Glenda Cinquegrana Art Consulting is proud to present
From May 21 – Jun 5, 2023
“I think the woman who gives the appearance of being available is sexually much more exciting than a woman who’s completely distant. I find this sense of availability erotic”. (Helmut Newton)
Glenda Cinquegrana Art Consulting is proud to present an OVR dedicated to one of Europe’s most influential photographers, Helmut Newton.
The OVR focuses on his sense of voyeurism, his provocative and controversial vision that indelibly marked the history of fashion photography. His gaze on the female body, seen through time as controversial, could now be perceived as a tool for the empowerment of women, which could make his work more contemporary than ever.
Helmut Newton, born Helmut Neustädter in 1920 in Berlin to a family of Jewish heritage, expressed an interest in photography from an early age. In 1938, Newton and his family fled Germany to escape Nazi persecution, after which Newton found work as a photographer in Singapore.

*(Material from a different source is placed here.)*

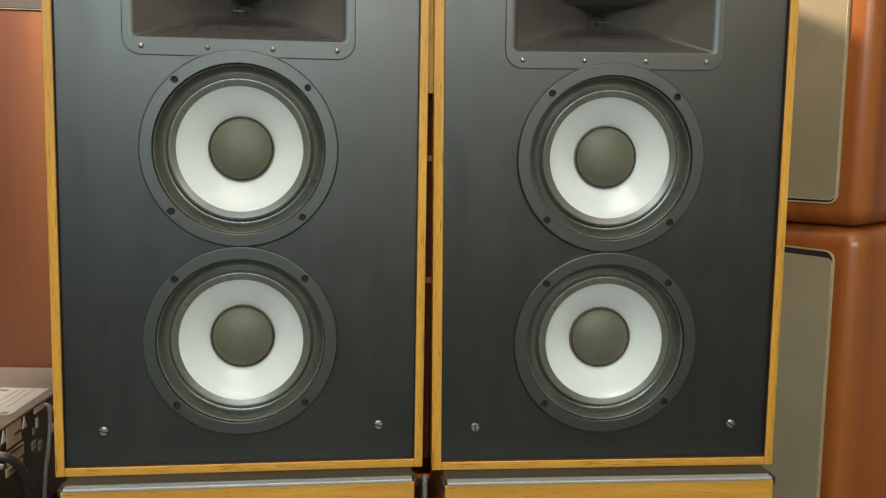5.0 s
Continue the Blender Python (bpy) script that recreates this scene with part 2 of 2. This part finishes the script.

The artist changed his name to Newton in 1946, and he soon became an iconic fashion photographer noted for his radical, edgy, content. His work connotes a strong sense of voyeurism, both provocative and controversial. The artist has drawn inspiration from film noir, Expressionist cinema, sado-masochism, and surrealism. Much of Newton’s photographs were taken outside of the studio, as the artist preferred to document his models in the intricate decor of mansions, elegant villas, and distinguished hotels.
Newton has been criticized by feminists for his highly suggestive subject matter, using women’s bodies as tools for building up his own language. But rather than being a user, Newton empowers the women in many ways: the beauty of the bodies, the poses the gestures are often an allusion to a new power that is seemingly a product of freedom of expression and sexuality, that even if it is corresponding a male gaze, is every time an empowerment tool.
Newton acknowledges how the fashion industry sexualizes the female body, and the role photographers play in supporting this seduction. He took this a step further by freeing the female body entirely from the constraints of clothing while revolutionizing fashion photography. His photographs comment on the changing role of women within Western society at the time and transform the viewer from a mere observer into a voyeur. According to Jean-Luc Monterosso, Newton’s images prefigured a new era in which women could freely display their sexuality and fantasies as men had for centuries. In her text, “By the Grace of Helmut Newton”, Catherine Millet adds that the models in Newton’s images assume a playful nature. The women contribute just as much as the director, connoting a sense of self-mockery towards the situation in which they have been placed.
In his book, Nudities, philosopher Giorgio Agamben mentions Newton’s piece They Are Coming, 1981, which depicts four women walking clothed in one image, and fully naked in another. The poses of these women remain the same, even while naked. Agamben highlights the power assumed by the women, who wear their nudity in the same way in which they wear their clothing.